### WHAT YOU NEED TO DO
Below is a listing to transcribe in full and exactly; keep the pictures out.

+++ SUPPLIED DATA

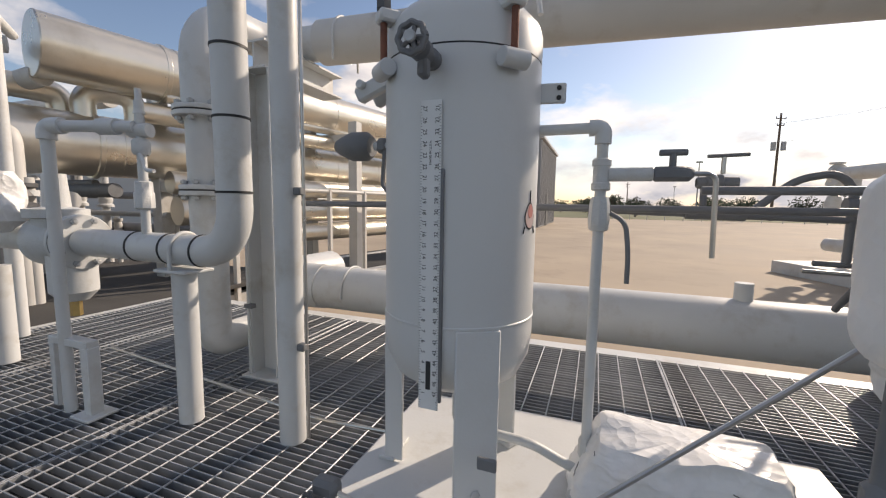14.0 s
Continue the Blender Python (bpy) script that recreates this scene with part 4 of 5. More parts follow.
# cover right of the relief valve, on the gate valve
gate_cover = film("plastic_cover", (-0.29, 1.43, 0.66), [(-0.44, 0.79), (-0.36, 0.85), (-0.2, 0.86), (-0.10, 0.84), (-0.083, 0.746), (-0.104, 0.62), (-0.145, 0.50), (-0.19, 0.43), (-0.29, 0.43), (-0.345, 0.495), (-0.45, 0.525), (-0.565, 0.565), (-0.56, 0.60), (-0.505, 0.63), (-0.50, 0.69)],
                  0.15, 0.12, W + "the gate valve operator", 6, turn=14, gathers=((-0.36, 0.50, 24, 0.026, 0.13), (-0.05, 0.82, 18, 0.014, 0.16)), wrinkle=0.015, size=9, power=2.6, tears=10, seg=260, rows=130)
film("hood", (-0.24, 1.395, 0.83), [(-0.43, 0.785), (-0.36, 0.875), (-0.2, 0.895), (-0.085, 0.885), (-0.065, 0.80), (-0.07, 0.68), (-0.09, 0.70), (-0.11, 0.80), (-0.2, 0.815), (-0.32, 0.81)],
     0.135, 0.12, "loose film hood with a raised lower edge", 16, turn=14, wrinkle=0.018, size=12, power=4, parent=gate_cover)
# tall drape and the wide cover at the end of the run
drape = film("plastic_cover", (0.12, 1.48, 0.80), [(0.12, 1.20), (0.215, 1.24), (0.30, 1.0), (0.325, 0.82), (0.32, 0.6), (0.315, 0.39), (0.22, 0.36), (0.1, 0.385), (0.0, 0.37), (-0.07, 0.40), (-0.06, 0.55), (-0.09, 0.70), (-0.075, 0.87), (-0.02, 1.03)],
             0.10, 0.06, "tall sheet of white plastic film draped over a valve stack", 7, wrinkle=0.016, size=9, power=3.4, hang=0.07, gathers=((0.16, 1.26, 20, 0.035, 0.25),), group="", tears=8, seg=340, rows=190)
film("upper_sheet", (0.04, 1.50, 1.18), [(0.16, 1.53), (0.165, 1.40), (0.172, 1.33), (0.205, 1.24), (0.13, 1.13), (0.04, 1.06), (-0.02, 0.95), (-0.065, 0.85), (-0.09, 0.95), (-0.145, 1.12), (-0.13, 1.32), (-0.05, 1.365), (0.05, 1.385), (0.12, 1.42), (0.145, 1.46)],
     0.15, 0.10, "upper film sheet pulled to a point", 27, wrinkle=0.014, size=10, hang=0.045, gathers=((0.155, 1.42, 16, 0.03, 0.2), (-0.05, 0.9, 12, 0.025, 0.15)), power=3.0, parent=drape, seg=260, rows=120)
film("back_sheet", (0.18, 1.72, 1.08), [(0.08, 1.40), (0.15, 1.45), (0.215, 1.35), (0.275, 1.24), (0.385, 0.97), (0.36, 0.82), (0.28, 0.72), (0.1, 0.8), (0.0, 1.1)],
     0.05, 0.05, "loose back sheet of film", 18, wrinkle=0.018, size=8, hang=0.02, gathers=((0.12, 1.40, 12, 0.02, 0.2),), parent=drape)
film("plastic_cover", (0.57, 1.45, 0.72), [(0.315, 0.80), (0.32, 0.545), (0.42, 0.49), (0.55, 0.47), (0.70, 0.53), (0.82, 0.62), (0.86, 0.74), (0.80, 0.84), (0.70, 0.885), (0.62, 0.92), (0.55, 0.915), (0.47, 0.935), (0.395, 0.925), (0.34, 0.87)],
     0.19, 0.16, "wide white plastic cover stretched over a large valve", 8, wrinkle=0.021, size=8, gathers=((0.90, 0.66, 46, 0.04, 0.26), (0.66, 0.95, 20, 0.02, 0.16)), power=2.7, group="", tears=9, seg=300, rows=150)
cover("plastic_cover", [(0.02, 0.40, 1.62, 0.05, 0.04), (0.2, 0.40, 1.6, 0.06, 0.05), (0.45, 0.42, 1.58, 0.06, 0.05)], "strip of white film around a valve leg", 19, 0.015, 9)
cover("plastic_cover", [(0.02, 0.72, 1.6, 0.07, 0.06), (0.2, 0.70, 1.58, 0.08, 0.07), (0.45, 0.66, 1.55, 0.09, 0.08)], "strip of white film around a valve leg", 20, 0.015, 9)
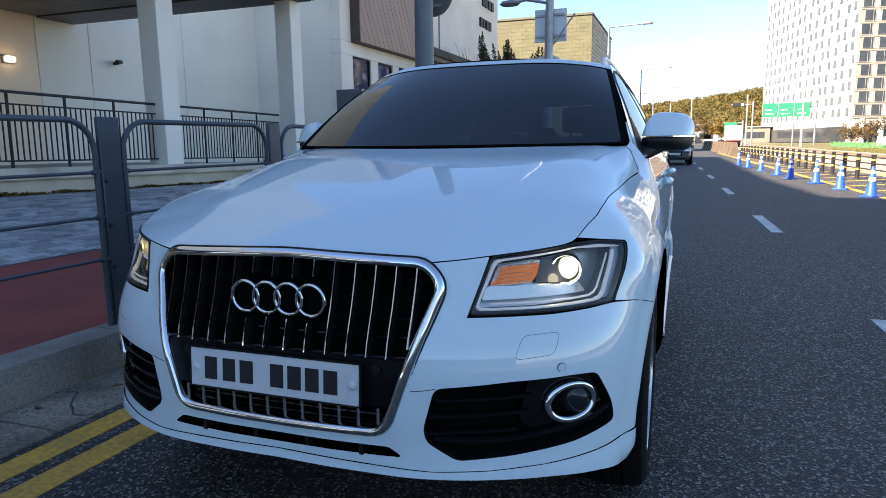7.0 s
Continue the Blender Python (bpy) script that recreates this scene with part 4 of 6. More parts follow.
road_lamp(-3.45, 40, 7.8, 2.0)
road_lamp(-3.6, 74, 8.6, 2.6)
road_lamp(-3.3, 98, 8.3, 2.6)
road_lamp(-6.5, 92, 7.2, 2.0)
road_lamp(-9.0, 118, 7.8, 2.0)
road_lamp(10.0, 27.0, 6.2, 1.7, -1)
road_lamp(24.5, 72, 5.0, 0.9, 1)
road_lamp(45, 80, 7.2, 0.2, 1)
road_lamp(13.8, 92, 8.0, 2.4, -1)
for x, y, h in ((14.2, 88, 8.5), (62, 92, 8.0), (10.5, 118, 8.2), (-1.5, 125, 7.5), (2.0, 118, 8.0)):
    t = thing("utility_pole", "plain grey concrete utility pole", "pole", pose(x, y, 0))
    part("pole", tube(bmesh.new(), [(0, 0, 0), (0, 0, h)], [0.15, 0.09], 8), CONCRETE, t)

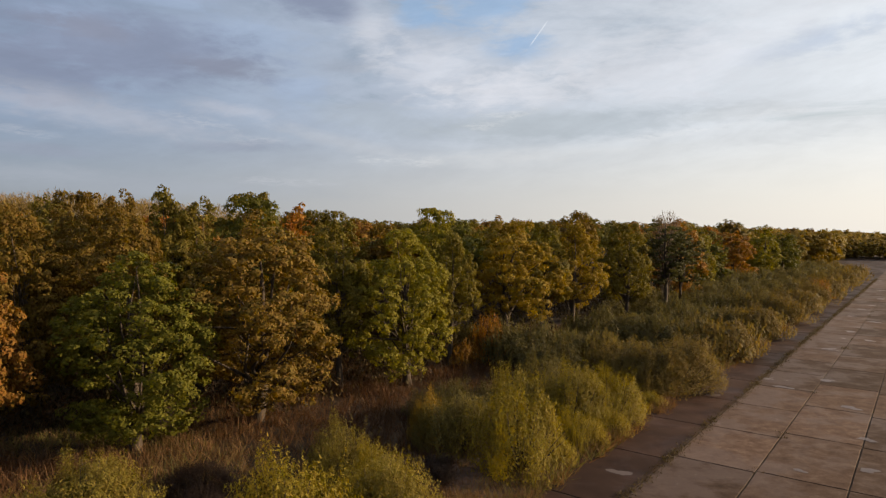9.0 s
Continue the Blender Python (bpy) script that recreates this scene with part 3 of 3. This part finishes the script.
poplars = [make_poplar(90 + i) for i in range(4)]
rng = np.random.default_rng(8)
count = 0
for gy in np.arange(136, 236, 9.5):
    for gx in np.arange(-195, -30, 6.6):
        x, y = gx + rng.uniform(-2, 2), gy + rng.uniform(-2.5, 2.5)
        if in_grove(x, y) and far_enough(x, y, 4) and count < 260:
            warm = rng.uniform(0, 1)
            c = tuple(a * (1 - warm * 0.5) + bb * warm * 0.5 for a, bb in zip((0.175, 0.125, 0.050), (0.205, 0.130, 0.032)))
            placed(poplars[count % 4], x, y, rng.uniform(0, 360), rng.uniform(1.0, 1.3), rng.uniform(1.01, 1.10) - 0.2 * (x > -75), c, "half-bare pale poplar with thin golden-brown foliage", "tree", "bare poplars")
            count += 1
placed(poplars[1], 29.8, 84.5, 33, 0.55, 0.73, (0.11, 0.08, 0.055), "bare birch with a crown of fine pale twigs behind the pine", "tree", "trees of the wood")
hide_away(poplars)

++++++

### SOLUTION
14.0 s
Continue the Blender Python (bpy) script that recreates this scene with part 4 of 5. More parts follow.
# cover right of the relief valve, on the gate valve
gate_cover = film("plastic_cover", (-0.29, 1.43, 0.66), [(-0.44, 0.79), (-0.36, 0.85), (-0.2, 0.86), (-0.10, 0.84), (-0.083, 0.746), (-0.104, 0.62), (-0.145, 0.50), (-0.19, 0.43), (-0.29, 0.43), (-0.345, 0.495), (-0.45, 0.525), (-0.565, 0.565), (-0.56, 0.60), (-0.505, 0.63), (-0.50, 0.69)],
                  0.15, 0.12, W + "the gate valve operator", 6, turn=14, gathers=((-0.36, 0.50, 24, 0.026, 0.13), (-0.05, 0.82, 18, 0.014, 0.16)), wrinkle=0.015, size=9, power=2.6, tears=10, seg=260, rows=130)
film("hood", (-0.24, 1.395, 0.83), [(-0.43, 0.785), (-0.36, 0.875), (-0.2, 0.895), (-0.085, 0.885), (-0.065, 0.80), (-0.07, 0.68), (-0.09, 0.70), (-0.11, 0.80), (-0.2, 0.815), (-0.32, 0.81)],
     0.135, 0.12, "loose film hood with a raised lower edge", 16, turn=14, wrinkle=0.018, size=12, power=4, parent=gate_cover)
# tall drape and the wide cover at the end of the run
drape = film("plastic_cover", (0.12, 1.48, 0.80), [(0.12, 1.20), (0.215, 1.24), (0.30, 1.0), (0.325, 0.82), (0.32, 0.6), (0.315, 0.39), (0.22, 0.36), (0.1, 0.385), (0.0, 0.37), (-0.07, 0.40), (-0.06, 0.55), (-0.09, 0.70), (-0.075, 0.87), (-0.02, 1.03)],
             0.10, 0.06, "tall sheet of white plastic film draped over a valve stack", 7, wrinkle=0.016, size=9, power=3.4, hang=0.07, gathers=((0.16, 1.26, 20, 0.035, 0.25),), group="", tears=8, seg=340, rows=190)
film("upper_sheet", (0.04, 1.50, 1.18), [(0.16, 1.53), (0.165, 1.40), (0.172, 1.33), (0.205, 1.24), (0.13, 1.13), (0.04, 1.06), (-0.02, 0.95), (-0.065, 0.85), (-0.09, 0.95), (-0.145, 1.12), (-0.13, 1.32), (-0.05, 1.365), (0.05, 1.385), (0.12, 1.42), (0.145, 1.46)],
     0.15, 0.10, "upper film sheet pulled to a point", 27, wrinkle=0.014, size=10, hang=0.045, gathers=((0.155, 1.42, 16, 0.03, 0.2), (-0.05, 0.9, 12, 0.025, 0.15)), power=3.0, parent=drape, seg=260, rows=120)
film("back_sheet", (0.18, 1.72, 1.08), [(0.08, 1.40), (0.15, 1.45), (0.215, 1.35), (0.275, 1.24), (0.385, 0.97), (0.36, 0.82), (0.28, 0.72), (0.1, 0.8), (0.0, 1.1)],
     0.05, 0.05, "loose back sheet of film", 18, wrinkle=0.018, size=8, hang=0.02, gathers=((0.12, 1.40, 12, 0.02, 0.2),), parent=drape)
film("plastic_cover", (0.57, 1.45, 0.72), [(0.315, 0.80), (0.32, 0.545), (0.42, 0.49), (0.55, 0.47), (0.70, 0.53), (0.82, 0.62), (0.86, 0.74), (0.80, 0.84), (0.70, 0.885), (0.62, 0.92), (0.55, 0.915), (0.47, 0.935), (0.395, 0.925), (0.34, 0.87)],
     0.19, 0.16, "wide white plastic cover stretched over a large valve", 8, wrinkle=0.021, size=8, gathers=((0.90, 0.66, 46, 0.04, 0.26), (0.66, 0.95, 20, 0.02, 0.16)), power=2.7, group="", tears=9, seg=300, rows=150)
cover("plastic_cover", [(0.02, 0.40, 1.62, 0.05, 0.04), (0.2, 0.40, 1.6, 0.06, 0.05), (0.45, 0.42, 1.58, 0.06, 0.05)], "strip of white film around a valve leg", 19, 0.015, 9)
cover("plastic_cover", [(0.02, 0.72, 1.6, 0.07, 0.06), (0.2, 0.70, 1.58, 0.08, 0.07), (0.45, 0.66, 1.55, 0.09, 0.08)], "strip of white film around a valve leg", 20, 0.015, 9)
7.0 s
Continue the Blender Python (bpy) script that recreates this scene with part 4 of 6. More parts follow.
road_lamp(-3.45, 40, 7.8, 2.0)
road_lamp(-3.6, 74, 8.6, 2.6)
road_lamp(-3.3, 98, 8.3, 2.6)
road_lamp(-6.5, 92, 7.2, 2.0)
road_lamp(-9.0, 118, 7.8, 2.0)
road_lamp(10.0, 27.0, 6.2, 1.7, -1)
road_lamp(24.5, 72, 5.0, 0.9, 1)
road_lamp(45, 80, 7.2, 0.2, 1)
road_lamp(13.8, 92, 8.0, 2.4, -1)
for x, y, h in ((14.2, 88, 8.5), (62, 92, 8.0), (10.5, 118, 8.2), (-1.5, 125, 7.5), (2.0, 118, 8.0)):
    t = thing("utility_pole", "plain grey concrete utility pole", "pole", pose(x, y, 0))
    part("pole", tube(bmesh.new(), [(0, 0, 0), (0, 0, h)], [0.15, 0.09], 8), CONCRETE, t)

9.0 s
Continue the Blender Python (bpy) script that recreates this scene with part 3 of 3. This part finishes the script.
poplars = [make_poplar(90 + i) for i in range(4)]
rng = np.random.default_rng(8)
count = 0
for gy in np.arange(136, 236, 9.5):
    for gx in np.arange(-195, -30, 6.6):
        x, y = gx + rng.uniform(-2, 2), gy + rng.uniform(-2.5, 2.5)
        if in_grove(x, y) and far_enough(x, y, 4) and count < 260:
            warm = rng.uniform(0, 1)
            c = tuple(a * (1 - warm * 0.5) + bb * warm * 0.5 for a, bb in zip((0.175, 0.125, 0.050), (0.205, 0.130, 0.032)))
            placed(poplars[count % 4], x, y, rng.uniform(0, 360), rng.uniform(1.0, 1.3), rng.uniform(1.01, 1.10) - 0.2 * (x > -75), c, "half-bare pale poplar with thin golden-brown foliage", "tree", "bare poplars")
            count += 1
placed(poplars[1], 29.8, 84.5, 33, 0.55, 0.73, (0.11, 0.08, 0.055), "bare birch with a crown of fine pale twigs behind the pine", "tree", "trees of the wood")
hide_away(poplars)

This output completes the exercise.